Act of the Parliament of Great Britain

The Continuance of Laws Act 1776 (16 Geo. 3. c. 54) was an act of the Parliament of Great Britain that continued various older acts.

== Background ==
In the United Kingdom, acts of Parliament remain in force until expressly repealed. Many acts of parliament, however, contained time-limited sunset clauses, requiring legislation to revive enactments that had expired or to continue enactments that would otherwise expire.

== Provisions ==
=== Continued enactments ===
Section 1 of the act continued the Bankrupts Act 1731 (5 Geo. 2. c. 30), as continued by the Continuance, etc., of Acts, 1735 (9 Geo. 2. c. 18) and the Bankrupts Act 1742 (16 Geo. 2. c. 27), as amended and continued by the Continuance of Laws (No. 2) Act 1750 (24 Geo. 2. c. 57) and continued by the Continuance of Laws, etc., (No. 2) Act 1757 (31 Geo. 2. c. 35), the Bankrupts, etc. Act 1763 (4 Geo. 3. c. 36) and the Bankrupts Act 1772 (12 Geo. 3. c. 47), from the expiration of the act until the end of the next session of parliament after 29 September 1780.

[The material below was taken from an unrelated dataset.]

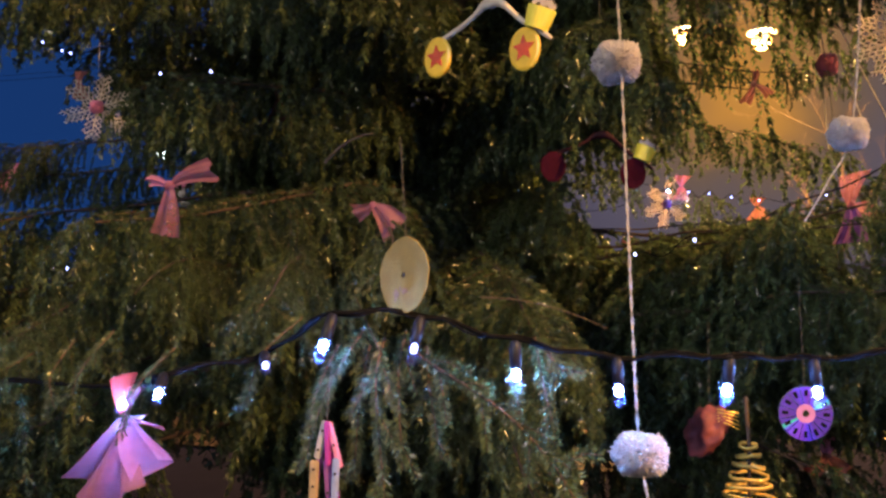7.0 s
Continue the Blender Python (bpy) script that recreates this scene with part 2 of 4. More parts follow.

Section 2 of the act continued the from the expiration of the act until the Light Silver Coin Act 1774 (14 Geo. 3. c. 42) from the expiration of the act until the end of the next session of parliament after 1 May 1778.

== Subsequent developments ==
The Select Committee on Temporary Laws, Expired or Expiring, appointed in 1796, inspected and considered all temporary laws, observing irregularities in the construction of expiring laws continuance acts, making recommendations and emphasising the importance of the Committee for Expired and Expiring Laws.

The whole act was repealed by section 1 of, and the schedule to, the Statute Law Revision Act 1871 (34 & 35 Vict. c. 116), which came into force on 21 August 1871.